Rows from a dataset of clips and code

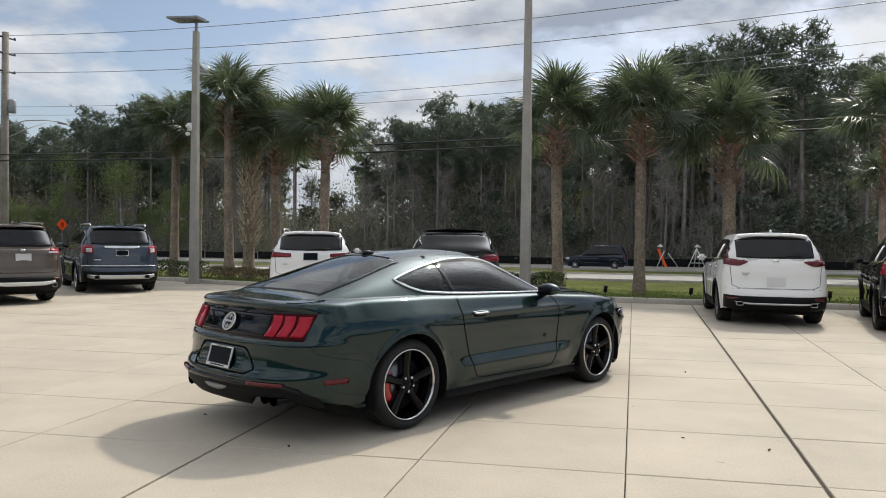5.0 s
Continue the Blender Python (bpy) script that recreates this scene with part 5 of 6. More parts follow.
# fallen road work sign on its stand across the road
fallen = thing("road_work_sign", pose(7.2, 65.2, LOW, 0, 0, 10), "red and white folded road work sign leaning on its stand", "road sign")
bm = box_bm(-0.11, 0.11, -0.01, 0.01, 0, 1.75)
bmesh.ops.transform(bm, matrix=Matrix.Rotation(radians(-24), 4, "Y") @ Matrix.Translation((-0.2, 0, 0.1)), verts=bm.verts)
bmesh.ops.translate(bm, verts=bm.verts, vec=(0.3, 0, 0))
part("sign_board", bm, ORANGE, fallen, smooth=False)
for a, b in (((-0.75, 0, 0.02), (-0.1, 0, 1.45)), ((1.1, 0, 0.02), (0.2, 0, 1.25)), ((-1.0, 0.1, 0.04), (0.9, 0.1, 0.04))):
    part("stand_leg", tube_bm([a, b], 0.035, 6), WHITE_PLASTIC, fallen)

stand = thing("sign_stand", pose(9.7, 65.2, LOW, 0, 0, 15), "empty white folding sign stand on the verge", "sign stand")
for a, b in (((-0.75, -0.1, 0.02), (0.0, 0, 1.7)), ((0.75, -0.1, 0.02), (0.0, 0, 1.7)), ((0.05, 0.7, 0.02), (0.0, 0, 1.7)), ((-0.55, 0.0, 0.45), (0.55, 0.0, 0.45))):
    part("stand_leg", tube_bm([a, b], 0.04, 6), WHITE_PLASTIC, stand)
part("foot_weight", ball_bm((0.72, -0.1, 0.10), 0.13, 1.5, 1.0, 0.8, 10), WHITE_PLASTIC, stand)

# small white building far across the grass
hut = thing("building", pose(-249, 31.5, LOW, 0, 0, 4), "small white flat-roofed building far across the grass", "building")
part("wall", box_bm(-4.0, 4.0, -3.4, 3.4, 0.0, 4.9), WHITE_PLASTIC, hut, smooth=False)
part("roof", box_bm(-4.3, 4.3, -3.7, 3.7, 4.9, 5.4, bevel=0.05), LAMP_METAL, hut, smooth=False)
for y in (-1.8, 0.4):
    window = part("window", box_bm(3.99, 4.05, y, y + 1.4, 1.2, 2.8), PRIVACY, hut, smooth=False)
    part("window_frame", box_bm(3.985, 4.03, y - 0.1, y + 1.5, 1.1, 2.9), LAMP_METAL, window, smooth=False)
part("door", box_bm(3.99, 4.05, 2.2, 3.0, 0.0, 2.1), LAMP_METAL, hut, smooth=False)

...

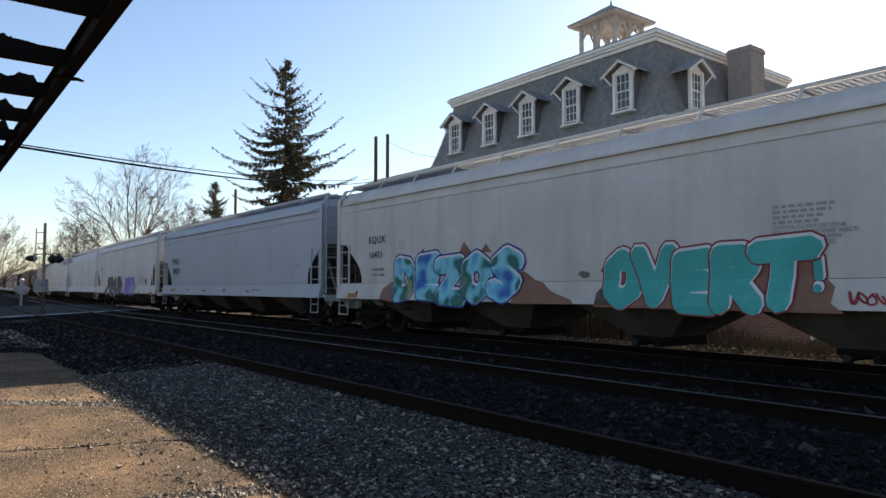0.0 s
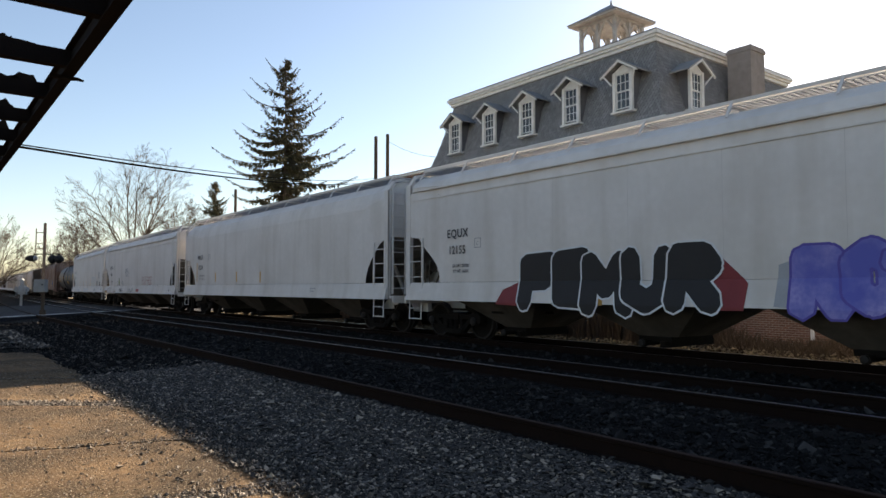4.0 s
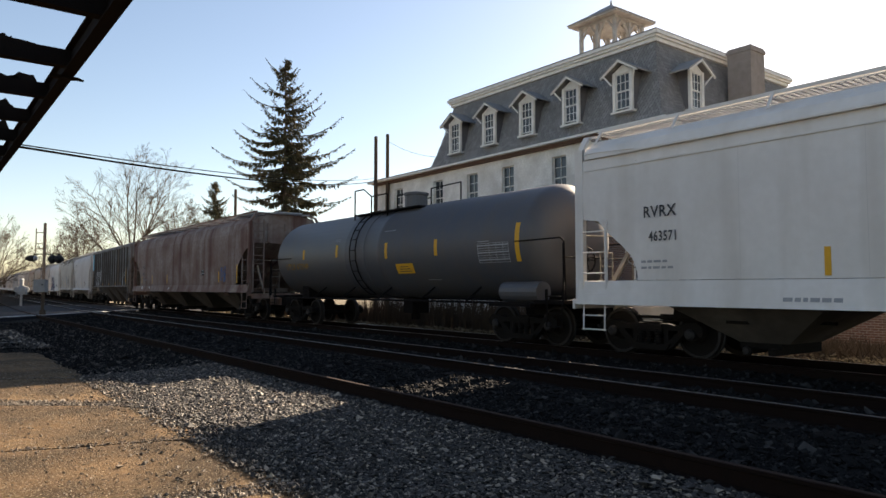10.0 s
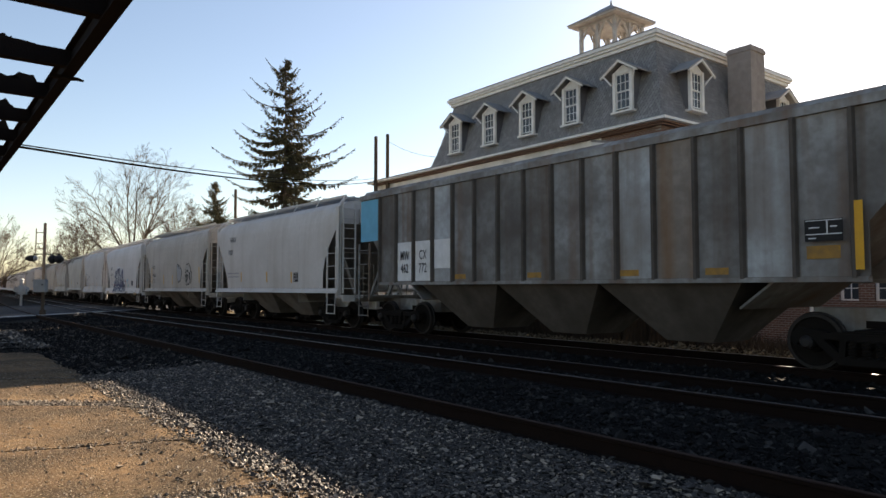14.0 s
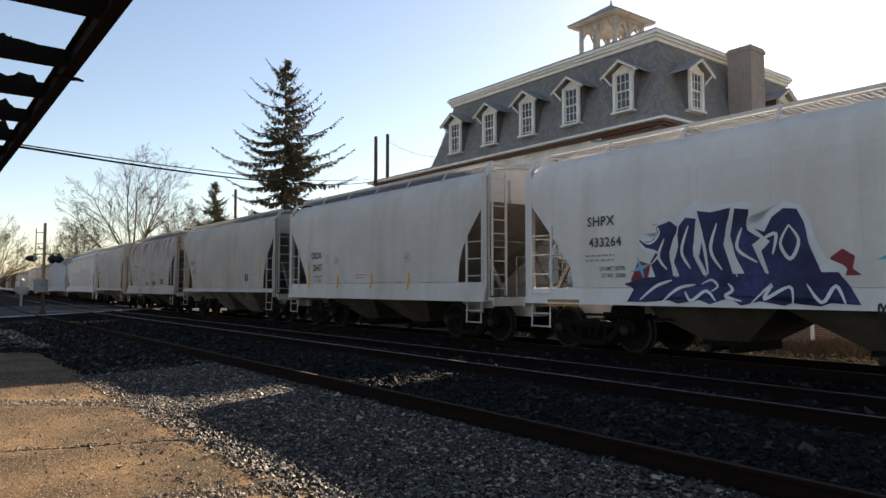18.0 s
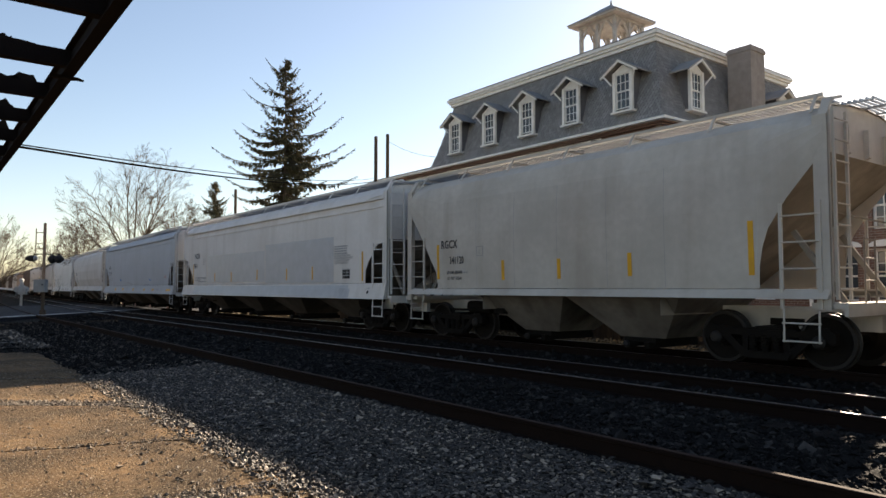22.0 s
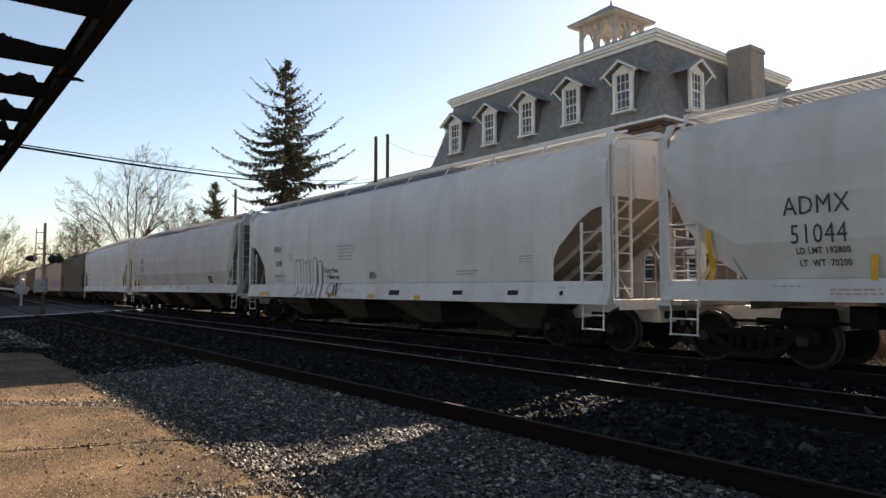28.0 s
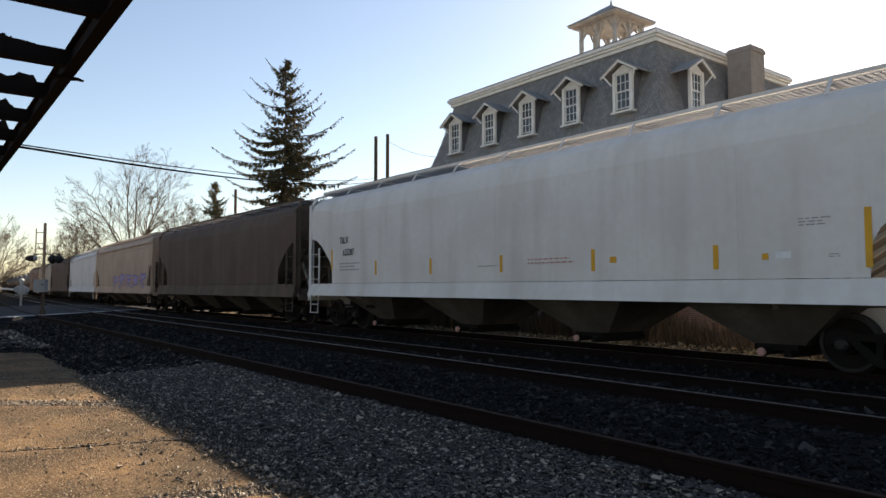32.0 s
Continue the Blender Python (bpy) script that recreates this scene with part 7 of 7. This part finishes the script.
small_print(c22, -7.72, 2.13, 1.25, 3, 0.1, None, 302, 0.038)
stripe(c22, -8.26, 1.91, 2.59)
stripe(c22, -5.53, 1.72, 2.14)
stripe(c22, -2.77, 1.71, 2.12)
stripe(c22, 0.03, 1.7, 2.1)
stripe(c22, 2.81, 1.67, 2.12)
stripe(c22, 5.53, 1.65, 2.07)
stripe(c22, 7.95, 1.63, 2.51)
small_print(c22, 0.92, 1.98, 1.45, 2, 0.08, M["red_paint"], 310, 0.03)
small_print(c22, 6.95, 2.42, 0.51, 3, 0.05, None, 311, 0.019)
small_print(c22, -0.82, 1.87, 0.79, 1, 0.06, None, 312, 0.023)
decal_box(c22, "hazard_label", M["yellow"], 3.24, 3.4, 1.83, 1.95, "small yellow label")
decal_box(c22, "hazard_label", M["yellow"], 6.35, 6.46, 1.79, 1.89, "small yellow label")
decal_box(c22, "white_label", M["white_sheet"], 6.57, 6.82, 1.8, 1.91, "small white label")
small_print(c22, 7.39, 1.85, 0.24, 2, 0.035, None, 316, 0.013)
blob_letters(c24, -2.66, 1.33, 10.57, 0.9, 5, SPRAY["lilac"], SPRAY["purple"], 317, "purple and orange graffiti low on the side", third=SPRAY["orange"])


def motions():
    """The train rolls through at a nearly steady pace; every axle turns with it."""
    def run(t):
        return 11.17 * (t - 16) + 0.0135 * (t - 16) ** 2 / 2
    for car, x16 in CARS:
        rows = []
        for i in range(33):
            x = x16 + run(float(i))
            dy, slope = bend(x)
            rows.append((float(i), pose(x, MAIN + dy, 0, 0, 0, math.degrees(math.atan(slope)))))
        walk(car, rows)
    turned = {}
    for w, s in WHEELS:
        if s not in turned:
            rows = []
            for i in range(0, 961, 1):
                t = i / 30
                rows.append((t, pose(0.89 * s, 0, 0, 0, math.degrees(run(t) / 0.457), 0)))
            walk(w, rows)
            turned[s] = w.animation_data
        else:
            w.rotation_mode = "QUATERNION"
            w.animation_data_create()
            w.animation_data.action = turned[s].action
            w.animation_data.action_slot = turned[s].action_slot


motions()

#### PROBLEM DETAILS
Check each line above for "scene" and return the ones that have it.

#### RESULT FOR THIS EXERCISE
Continue the Blender Python (bpy) script that recreates this scene with part 5 of 6. More parts follow.
Continue the Blender Python (bpy) script that recreates this scene with part 7 of 7. This part finishes the script.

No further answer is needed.